To avoid five more wasted years, vote for a strong opposition
Without the growth needed to fund the higher spending his MPs and voters demand, Starmer will resort to appeasing them with anything he can deliver on the cheap: constitutional meddling, banning things and red tape. A mega-majority just makes this more likely, so vote Conservative tomorrow, urges Henry Hill
To read some of the commentary around this election, you’d think we were about to experience a decisive break in our national politics. Goodbye to the Tories and all the chaos and instability of the past few years. As parties of the radical right make headway on the Continent, Britain will have a social-democratic government with an historic majority. Stability awaits.
Yet a closer examination of the Labour campaign suggests that a Starmer Government seems very likely to fall into many of the exact same traps that the Conservatives have hurled themselves into time and again.
Promising to be better than Boris Johnson or Liz Truss isn’t a foundation for lasting popularity (ask Rishi Sunak). Nor is a majority built on a vague manifesto of nice promises a recipe for successful government (ask Boris).
Yet there’s a reason the opposition is playing those tunes: because on the substance of the questions that really matter, there is far less between them and the Tories than anyone would expect in what is supposed to be a transformational election.
Yes, Rachel Reeves talks a lot about growth – including, if her rhetoric around “living standards” is anything to go by, the important, per-capita sort. Yes, Starmer is talking a big game on housing, even leaning into Yimby talking points about building on the green belt.
If we were assessing the parties on talk, however, the Conservatives are going to deliver 1.6m new homes by turning central London into Barcelona. Talk is cheap; what matters is the actual policy agenda.
This is where the varnish starts to peel from Labour’s promises. Where they are specific they are often either trivial (non-doms, VAT on private schools) or inadequate (housing); more often, they are so vague as to be esoteric.
Starmer’s defenders argue that he isn’t chained to his manifesto once he enters office, which is true. But manifestos are important: not only do they give voters a clear idea of what to expect from their government, but they help to discipline MPs. Even those who don’t like a controversial proposal will usually vote for it if they fought the election on a commitment to do so.
If Labour wins vast swathes of the traditional Tory shires on Thursday, is a hazy pledge to “rewire Britain” enough to persuade those MPs to back the up to 460,000 kilometres of new overhead pylons industry estimates will be needed to get the National Grid ready for net zero? Will evasive promises to make the points-based immigration system “fair” induce left-wing politicians to row in behind any serious push to wean the British economy off the mass import of cheap labour?

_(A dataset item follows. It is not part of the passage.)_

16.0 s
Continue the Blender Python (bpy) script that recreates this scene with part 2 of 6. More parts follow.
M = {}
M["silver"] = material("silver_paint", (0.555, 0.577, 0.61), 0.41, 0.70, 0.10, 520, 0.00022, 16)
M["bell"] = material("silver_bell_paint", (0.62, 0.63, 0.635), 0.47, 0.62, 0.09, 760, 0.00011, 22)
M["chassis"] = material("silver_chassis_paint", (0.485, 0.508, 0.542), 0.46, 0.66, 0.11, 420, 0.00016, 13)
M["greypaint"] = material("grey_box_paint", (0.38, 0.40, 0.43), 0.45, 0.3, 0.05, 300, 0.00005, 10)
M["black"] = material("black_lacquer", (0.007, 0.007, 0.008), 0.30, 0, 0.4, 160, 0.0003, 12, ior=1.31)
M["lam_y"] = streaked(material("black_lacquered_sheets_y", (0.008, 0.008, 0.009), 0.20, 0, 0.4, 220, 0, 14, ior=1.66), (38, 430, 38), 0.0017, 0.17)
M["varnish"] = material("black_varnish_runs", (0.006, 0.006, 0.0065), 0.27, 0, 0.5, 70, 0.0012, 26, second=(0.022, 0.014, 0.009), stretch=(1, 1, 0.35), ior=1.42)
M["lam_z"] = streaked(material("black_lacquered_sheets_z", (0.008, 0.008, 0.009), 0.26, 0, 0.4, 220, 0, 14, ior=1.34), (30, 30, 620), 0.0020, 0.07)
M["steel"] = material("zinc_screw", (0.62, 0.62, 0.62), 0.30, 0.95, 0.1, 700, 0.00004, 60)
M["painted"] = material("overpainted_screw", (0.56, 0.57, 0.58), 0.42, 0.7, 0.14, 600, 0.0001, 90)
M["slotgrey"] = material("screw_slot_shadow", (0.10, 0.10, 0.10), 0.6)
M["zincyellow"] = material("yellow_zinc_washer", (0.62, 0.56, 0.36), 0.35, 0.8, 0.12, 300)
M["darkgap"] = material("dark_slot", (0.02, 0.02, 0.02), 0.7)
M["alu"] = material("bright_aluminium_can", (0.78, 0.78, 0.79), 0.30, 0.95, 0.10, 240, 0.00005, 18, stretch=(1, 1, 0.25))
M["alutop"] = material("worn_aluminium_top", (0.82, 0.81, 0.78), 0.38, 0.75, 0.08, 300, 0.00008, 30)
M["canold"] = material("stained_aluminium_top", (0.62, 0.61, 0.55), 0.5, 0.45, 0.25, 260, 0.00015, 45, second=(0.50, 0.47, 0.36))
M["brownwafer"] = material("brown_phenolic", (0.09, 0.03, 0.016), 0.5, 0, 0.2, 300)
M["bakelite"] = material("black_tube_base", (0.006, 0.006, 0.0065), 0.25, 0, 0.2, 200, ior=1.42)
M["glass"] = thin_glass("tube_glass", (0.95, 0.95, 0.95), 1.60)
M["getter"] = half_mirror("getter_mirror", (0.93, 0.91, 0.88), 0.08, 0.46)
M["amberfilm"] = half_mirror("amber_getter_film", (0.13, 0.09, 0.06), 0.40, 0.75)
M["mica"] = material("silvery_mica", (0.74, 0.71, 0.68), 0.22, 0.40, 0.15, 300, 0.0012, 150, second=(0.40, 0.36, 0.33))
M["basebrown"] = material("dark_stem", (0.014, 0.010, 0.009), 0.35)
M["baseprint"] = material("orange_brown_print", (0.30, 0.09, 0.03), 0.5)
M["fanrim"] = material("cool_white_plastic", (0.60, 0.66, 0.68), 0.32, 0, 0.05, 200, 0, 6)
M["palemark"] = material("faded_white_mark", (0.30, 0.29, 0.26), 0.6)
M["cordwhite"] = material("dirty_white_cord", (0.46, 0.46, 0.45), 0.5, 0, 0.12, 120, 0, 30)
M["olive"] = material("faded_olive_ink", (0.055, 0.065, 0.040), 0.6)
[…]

As for growth, well: every politician, outside the wilder fringes of the Green movement, likes growth. But what is Reeves’ analysis of why the British economy has stagnated for almost two decades? The problem precedes Truss, Brexit, and even the advent of Tory rule. It seems unlikely the answer is ‘devolution’, which looks like an exercise in making it someone else’s problem.
Even if the likely incoming Chancellor is serious, she will have to battle ceaselessly against her own party’s worst instincts. From the planned Race Equality Bill to Bridget Phillipson’s mothballed plans to make childcare a graduate profession, the Labour instinct is always to try and brute-force social and economic outcomes through regulation.

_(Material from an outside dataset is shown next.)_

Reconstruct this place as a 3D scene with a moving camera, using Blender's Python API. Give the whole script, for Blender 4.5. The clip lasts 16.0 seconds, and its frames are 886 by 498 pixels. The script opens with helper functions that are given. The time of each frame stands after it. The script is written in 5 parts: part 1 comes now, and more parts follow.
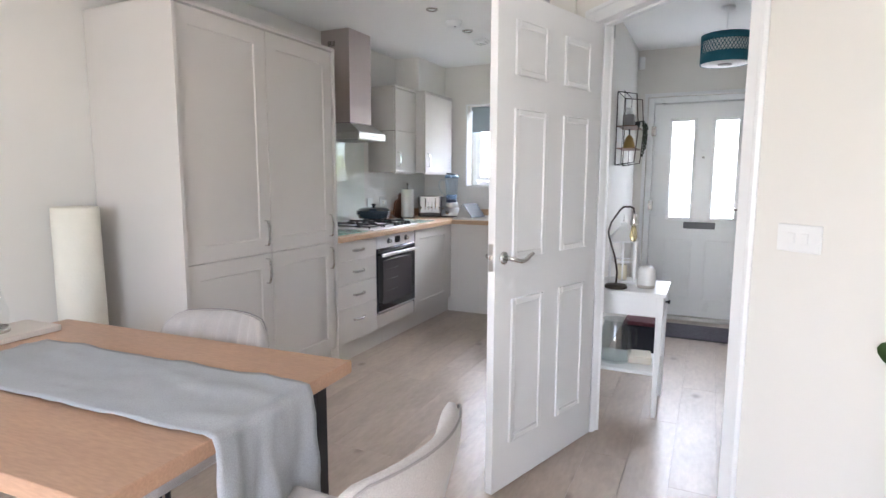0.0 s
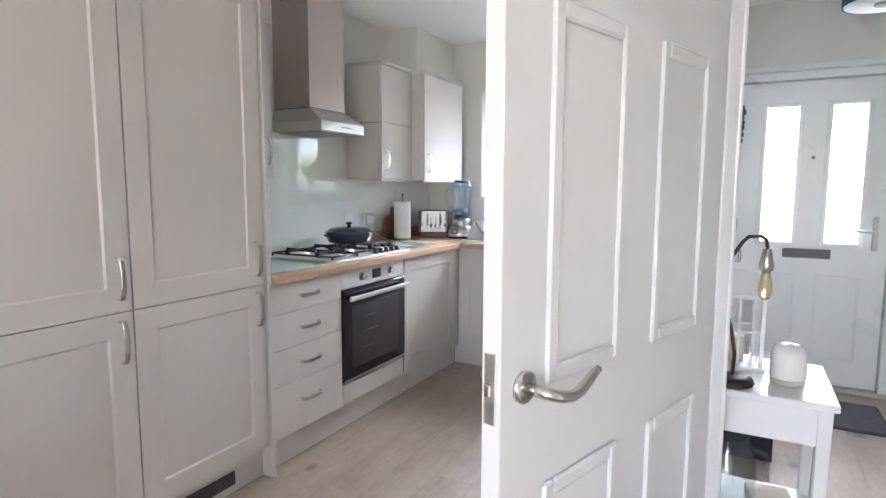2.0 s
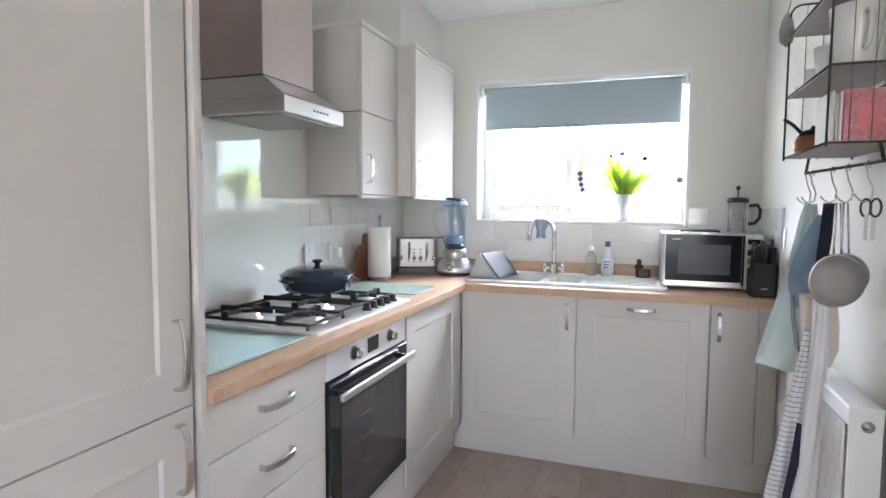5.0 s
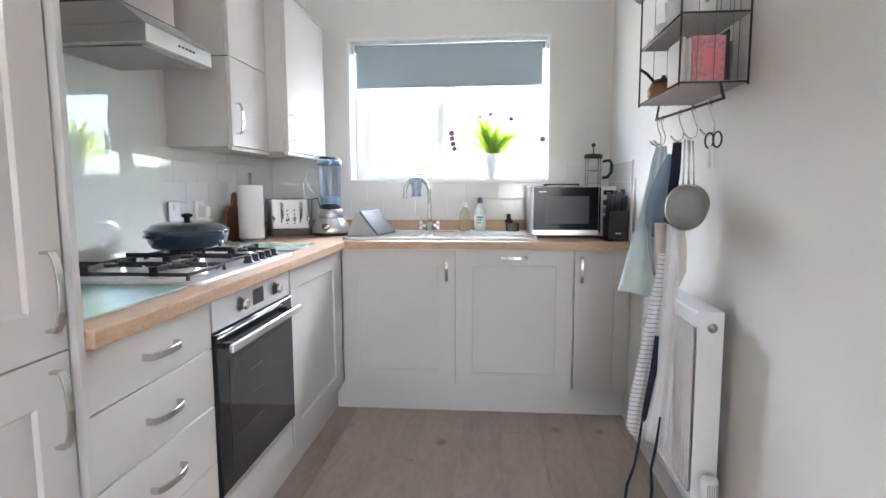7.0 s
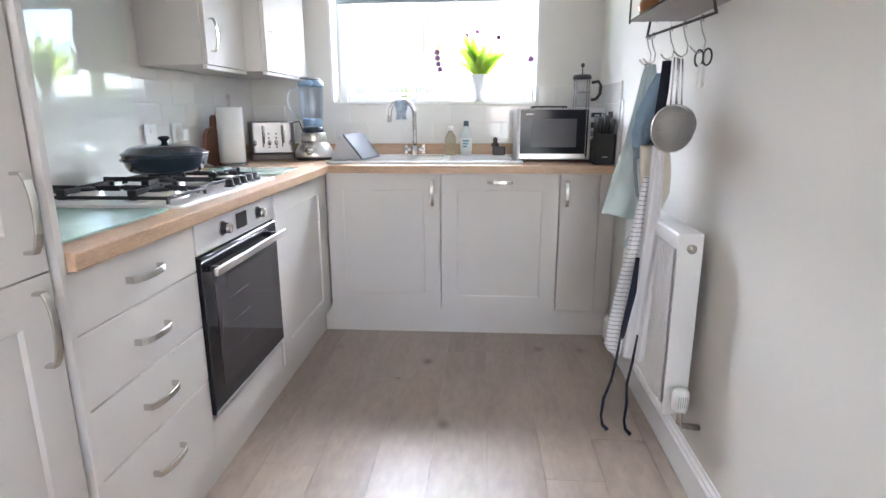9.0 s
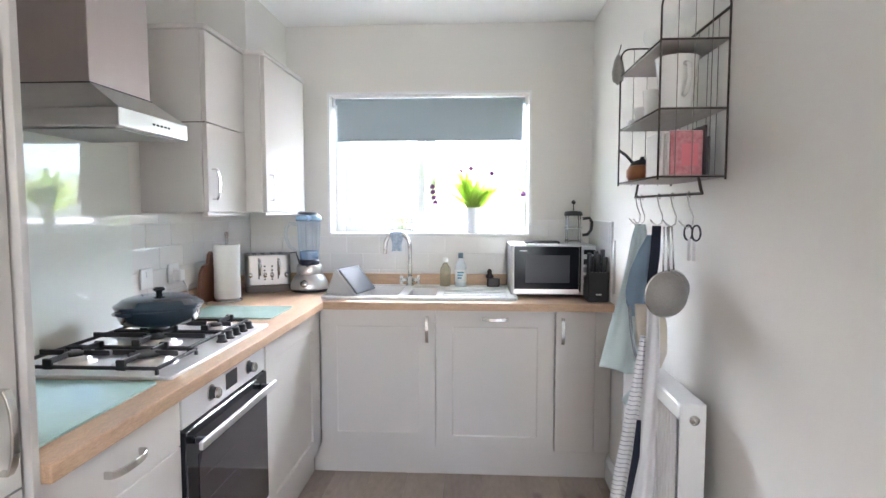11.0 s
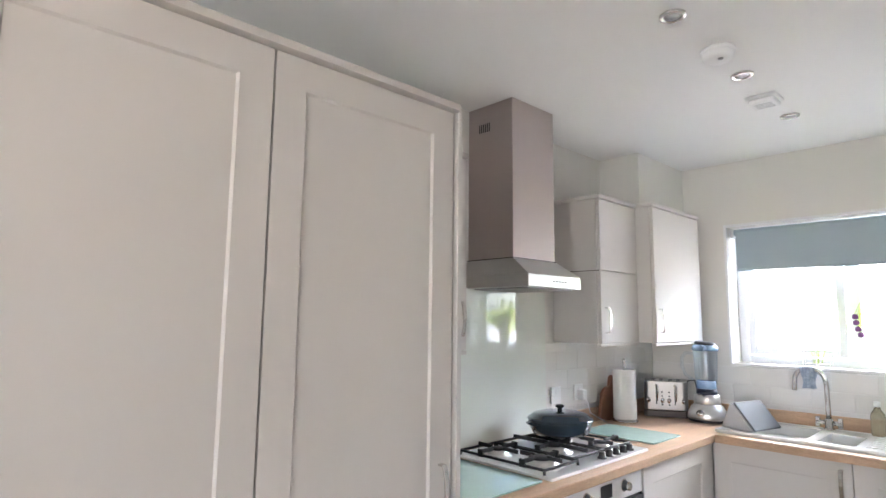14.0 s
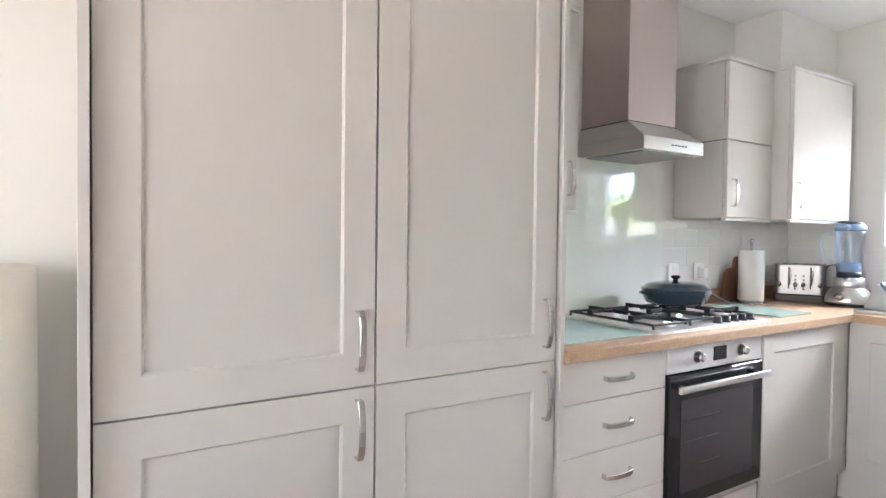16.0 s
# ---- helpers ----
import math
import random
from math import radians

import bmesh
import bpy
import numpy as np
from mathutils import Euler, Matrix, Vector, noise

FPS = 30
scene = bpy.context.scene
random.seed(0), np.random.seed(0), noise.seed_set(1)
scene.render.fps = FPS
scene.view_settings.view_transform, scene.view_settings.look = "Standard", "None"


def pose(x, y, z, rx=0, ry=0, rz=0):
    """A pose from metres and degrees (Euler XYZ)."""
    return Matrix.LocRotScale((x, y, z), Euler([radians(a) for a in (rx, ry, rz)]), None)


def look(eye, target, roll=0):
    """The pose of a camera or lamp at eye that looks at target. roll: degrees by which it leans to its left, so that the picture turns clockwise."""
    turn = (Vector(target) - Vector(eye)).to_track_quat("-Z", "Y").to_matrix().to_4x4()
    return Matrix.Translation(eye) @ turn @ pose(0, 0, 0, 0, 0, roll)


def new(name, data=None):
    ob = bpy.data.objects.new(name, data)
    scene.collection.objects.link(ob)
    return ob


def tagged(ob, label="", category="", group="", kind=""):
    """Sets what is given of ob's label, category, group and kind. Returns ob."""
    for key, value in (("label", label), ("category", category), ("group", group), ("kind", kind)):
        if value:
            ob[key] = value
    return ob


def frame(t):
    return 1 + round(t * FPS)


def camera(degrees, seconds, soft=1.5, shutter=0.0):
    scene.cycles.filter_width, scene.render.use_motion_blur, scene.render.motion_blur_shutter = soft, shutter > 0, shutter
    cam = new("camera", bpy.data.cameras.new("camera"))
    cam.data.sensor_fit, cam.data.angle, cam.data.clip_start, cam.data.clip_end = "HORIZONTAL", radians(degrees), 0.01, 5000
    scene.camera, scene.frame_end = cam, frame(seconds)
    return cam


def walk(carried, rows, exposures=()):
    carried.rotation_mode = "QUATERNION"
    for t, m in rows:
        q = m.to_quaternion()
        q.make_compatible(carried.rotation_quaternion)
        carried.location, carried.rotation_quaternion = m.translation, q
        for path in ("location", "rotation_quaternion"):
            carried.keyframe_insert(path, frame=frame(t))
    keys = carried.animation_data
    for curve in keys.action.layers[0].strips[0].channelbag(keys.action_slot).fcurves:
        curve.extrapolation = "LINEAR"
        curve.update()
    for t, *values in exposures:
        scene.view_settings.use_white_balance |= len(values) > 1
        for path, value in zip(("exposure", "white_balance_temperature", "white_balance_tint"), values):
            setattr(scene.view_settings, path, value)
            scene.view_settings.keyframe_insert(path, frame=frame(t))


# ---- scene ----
cam = camera(76.5, 16.0)
PATH = [
    (0, (2.859, -5.533, 1.314), (2.009, -3.74, 1.061), 0.2),
    (0.5, (2.758, -5.167, 1.315), (1.924, -3.365, 1.07), 0.1),
    (1, (2.682, -4.796, 1.32), (1.864, -2.986, 1.082), -0.0),
    (1.5, (2.578, -4.479, 1.313), (1.739, -2.677, 1.089), 0.1),
    (2, (2.411, -4.218, 1.299), (1.473, -2.465, 1.083), 0.2),
    (2.5, (2.161, -3.978, 1.27), (1.053, -2.325, 1.078), 0.2),
    (3, (1.957, -3.794, 1.26), (0.697, -2.251, 1.077), 0.3),
    (3.5, (1.815, -3.621, 1.275), (0.543, -2.09, 1.082), 0.5),
    (4, (1.706, -3.445, 1.289), (0.546, -1.826, 1.104), 0.5),
    (4.5, (1.596, -3.366, 1.296), (0.663, -1.604, 1.13), 0.4),
    (5, (1.477, -3.384, 1.297), (0.815, -1.503, 1.152), 0.4),
    (5.2, (1.457, -3.402, 1.29), (0.899, -1.486, 1.155), 0.2),
    (7.3, (1.388, -3.424, 1.163), (1.221, -1.45, 0.898), -0.2),
    (7.5, (1.387, -3.425, 1.154), (1.230, -1.457, 0.839), -0.2),
    (8, (1.380, -3.424, 1.132), (1.240, -1.477, 0.705), -0.3),
    (8.2, (1.384, -3.427, 1.123), (1.246, -1.491, 0.649), -0.3),
    (10.3, (1.41, -3.368, 1.308), (1.276, -1.423, 0.86), -0.2),
    (10.5, (1.401, -3.358, 1.325), (1.274, -1.393, 0.972), -0.1),
    (11, (1.393, -3.378, 1.368), (1.276, -1.386, 1.229), -0.0),
    (11.5, (1.421, -3.382, 1.402), (1.305, -1.386, 1.415), 0.1),
    (12, (1.469, -3.355, 1.421), (1.343, -1.361, 1.524), 0.1),
    (12.5, (1.556, -3.337, 1.443), (1.206, -1.374, 1.597), -0.0),
    (13, (1.611, -3.416, 1.49), (0.846, -1.579, 1.694), 0.1),
    (13.5, (1.7, -3.549, 1.496), (0.563, -1.921, 1.735), 0.3),
    (14, (1.791, -3.645, 1.476), (0.356, -2.275, 1.721), 0.6),
    (14.5, (1.839, -3.683, 1.42), (0.249, -2.489, 1.633), 0.7),
    (15, (1.832, -3.672, 1.361), (0.178, -2.559, 1.517), 1.0),
    (15.5, (1.846, -3.655, 1.307), (0.158, -2.585, 1.376), 0.9),
    (16, (1.862, -3.643, 1.253), (0.157, -2.598, 1.206), 0.7),
]
walk(cam, [(t, look(eye, target, roll)) for t, eye, target, roll in PATH], exposures=[(0.0, 3.30, 5850, 14), (1.0, 3.37, 5850, 14), (2.0, 3.43, 5850, 14), (3.0, 3.70, 5830, 14), (5.0, 3.70, 5780, 14), (8.0, 3.77, 5780, 14), (10.5, 3.90, 5800, 14), (11.5, 3.68, 5860, 14), (12.5, 3.60, 5930, 15), (13.0, 3.58, 5950, 15), (14.5, 3.72, 6020, 15), (16.0, 3.90, 5980, 15)])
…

Britain is a testament to the fact that trying to regulate a way to prosperity doesn’t work. Real growth is dynamic, organic, and uneven; it doesn’t always create the winners you want, at least on the timeline you want.
Unless Reeves can persuade her party of that, we face the prospect of getting trapped in a very Labour doom-loop: without the growth needed to fund the higher spending his MPs and voters demand, Starmer will resort to appeasing them with anything he can deliver on the cheap: constitutional meddling, banning things and red tape.
Sadly, the Labour leadership seems to have ducked this challenge. Tony Blair transformed his party by doing the hard work of forging New Labour in opposition; he didn’t wait for Tory decay to put him in Downing Street and then spring it on his MPs.
Even as a Conservative, I take little pleasure in predicting that Labour will fail. I live in the country they aspire to govern and will have to live through five more wasted years along with everyone else.
But I fear they will – and that this is only more likely if they win the mega-landslide forecast by some of the polls.
A big majority is useful only if married to the will to use it; otherwise, it just breeds complacency. Again, ask Boris Johnson. A viable opposition – when the Conservatives have rebuilt themselves into one – is in everyone’s interests.